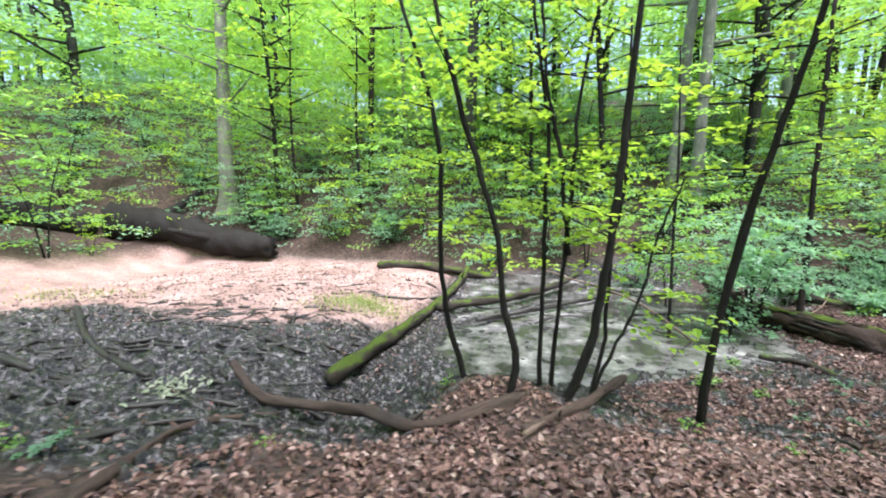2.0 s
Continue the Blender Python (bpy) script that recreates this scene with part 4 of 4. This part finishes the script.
def fallen_leaves():
    xs, ys = [], []
    for n, box in ((72000, (2.5, 13, 1.5, 10.5)), (38000, (-0.8, 5.5, 1.2, 6.2)), (26000, (6.4, 10.5, 5.6, 9.6)), (45000, (-3, 22, -3, 19)), (22000, (8.5, 17, -3, 3.5)), (26000, (12, 30, 2, 16))):
        x, y = scatter(n, *box)
        xs.append(x)
        ys.append(y)
    x, y = np.concatenate(xs), np.concatenate(ys)
    d = y - trail_y(x)
    keep = rng.uniform(0, 1, len(x))
    z0 = lie(x, y)
    ok = keep > 0.74 * smooth(0.75, 0.25, np.abs(d)) * smooth(2.5, 4, x)
    ok &= keep > 0.97 * smooth(-0.45, -0.68, z0) * smooth(5.6, 4.6, x) * smooth(2.2, 3.0, d) * smooth(3.2, 2.2, x)
    ok &= keep > 0.75 * smooth(0.25, 0.75, np.sin(2.1 * x + 1.7 * np.sin(1.4 * y)) * np.sin(1.9 * y + 1.2 * np.sin(1.1 * x)))
    ok &= ~((z0 < WATER + 0.02) & (x < 5.6))
    ok &= keep > 0.9 * smooth(0.8, 0.4, np.abs(y - 11.1 - 0.25 * (x - 8))) * smooth(6, 7, x)
    sx, sy = scatter(5000, -9, 0, 5.5, 13)
    x, y = np.concatenate([x[ok], sx]), np.concatenate([y[ok], sy])
    n = len(x)
    c = np.stack([x, y, height(x, y) + rng.uniform(0.008, 0.035, n)], 1)
    nrm = unit(np.array([0, 0, 1.0]) + rng.normal(0, 0.36, (n, 3)))
    v, q = leaves(c, rng.normal(0, 1, (n, 3)), nrm, rng.uniform(0.032, 0.068, n), 0.62, 0.16)
    v = v + rng.normal(0, 0.0025, v.shape)
    tagged(new("leaf_litter", mesh_of("leaf_litter", v, q, None, LITTER, False)), "brown and tan fallen beech leaves covering the ground", "fallen leaves", kind="stuff")


fallen_leaves()


def twigs():
    pieces = []
    for k in range(620):
        if k < 120:
            x, y = rng.uniform(-6, -0.4), rng.uniform(3.4, 7)
        elif k < 170:
            x, y = rng.uniform(-8, 0), rng.uniform(6, 12)
        else:
            x, y = rng.uniform(0, 13), rng.uniform(2, 11)
        a, ln = rng.uniform(0, 6.28), rng.uniform(0.15, 0.6)
        s = np.linspace(-0.5, 0.5, 5)
        px, py = x + s * ln * math.cos(a), y + s * ln * math.sin(a) + 0.04 * np.sin(6 * s + k)
        r = rng.uniform(0.004, 0.013)
        pieces.append(tube(np.stack([px, py, height(px, py) + r + 0.012], 1), np.linspace(r, r * 0.5, 5), 5, 0.1))
    tagged(new("twigs", mesh_of("twigs", *join(pieces), WET_WOOD)), "small dark twigs strewn over mud and leaves", "twigs", kind="stuff")


twigs()


def clods():
    """Dark rims of cracked mud on the sand."""
    pieces = []
    for k in range(330):
        x, y = rng.uniform(-7.5, -1.2), rng.normal(6.6, 0.35)
        if k > 60:
            x, y = rng.uniform(-7, -0.6), rng.uniform(3.3, 6.6)
        if k > 300:
            x, y = rng.uniform(-6, 3), rng.uniform(7, 11)
        a, ln = rng.normal(0, 0.5), rng.uniform(0.15, 0.5)
        s = np.linspace(-0.5, 0.5, 6)
        px, py = x + s * ln * math.cos(a), y + s * ln * math.sin(a)
        r = rng.uniform(0.015, 0.035)
        pieces.append(tube(np.stack([px, py, height(px, py) + 0.3 * r], 1), r * np.array([0.4, 1, 0.8, 1.1, 0.9, 0.4]), 6, 0.25))
    tagged(new("mud_clods", mesh_of("mud_clods", *join(pieces), WET_WOOD)), "dark clods and rotten bits along the mud's edge", "mud clods", kind="stuff")


clods()


def grass_patch():
    n = 2200
    x, y = rng.normal(-1.7, 0.5, n), rng.normal(7.6, 0.35, n)
    x[:500], y[:500] = rng.normal(-8.3, 0.8, 500), rng.normal(7.2, 0.4, 500)
    ln = rng.uniform(0.05, 0.14, n)
    c = np.stack([x, y, height(x, y) + 0.4 * ln], 1)
    up = unit(np.array([0, 0, 1.0]) + rng.normal(0, 0.5, (n, 3)))
    v, q = leaves(c, up, unit(np.cross(up, rng.normal(0, 1, (n, 3)))), ln, 0.12, simple=True)
    tagged(new("grass", mesh_of("grass", v, q, None, GRASS, False)), "sparse pale green grass on the sand", "grass", kind="stuff")


grass_patch()


def sprig():
    n = 70
    c = on_ground(-2.12, 3.72) + rng.normal(0, 1, (n, 3)) * (0.16, 0.12, 0.0) + np.stack([np.zeros(n), np.zeros(n), rng.uniform(0.02, 0.12, n)], 1)
    v, q = leaves(c, rng.normal(0, 1, (n, 3)), unit(np.array([0, 0, 1.0]) + rng.normal(0, 0.5, (n, 3))), rng.uniform(0.06, 0.1, n), 0.5)
    base = new("withered_sprig")
    base.location = on_ground(-2.12, 3.72)
    off = np.array(base.location)
    part("foliage", mesh_of("foliage", v - off, q, None, PALE_LEAF, False), base)
    v, q, t = tube(spline([(-0.3, 0.1, 0.0), (0, 0, 0.05), (0.3, -0.1, 0.03)], 8), np.linspace(0.008, 0.004, 8), 5)
    part("twig", mesh_of("twig", v, q, t, STICK), base)
    tagged(base, "fallen sprig of pale bleached leaves on the mud", "sprig")


sprig()


def lichen():
    """Pale spots on the leaning brown sapling."""
    for z, s in ((0.03, 0.009), (0.13, 0.006), (-0.3, 0.005)):
        x, y = 7.91 + 0.03, 6.935 - 0.03
        v, q, t = tube(np.array([[x, y, z], [x + 0.006, y - 0.006, z]]), [s, s * 0.7], 8, 0.15)
        tagged(new("lichen_spot", mesh_of("lichen_spot", v, q, t, FUNGUS)), "pale lichen spot on the brown sapling's bark", "lichen")


lichen()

*-*-*

• _Aim_:
Copy every line of the listing where the word "part" appears.

• _Full response_:
Continue the Blender Python (bpy) script that recreates this scene with part 4 of 4. This part finishes the script.
    part("foliage", mesh_of("foliage", v - off, q, None, PALE_LEAF, False), base)
    part("twig", mesh_of("twig", v, q, t, STICK), base)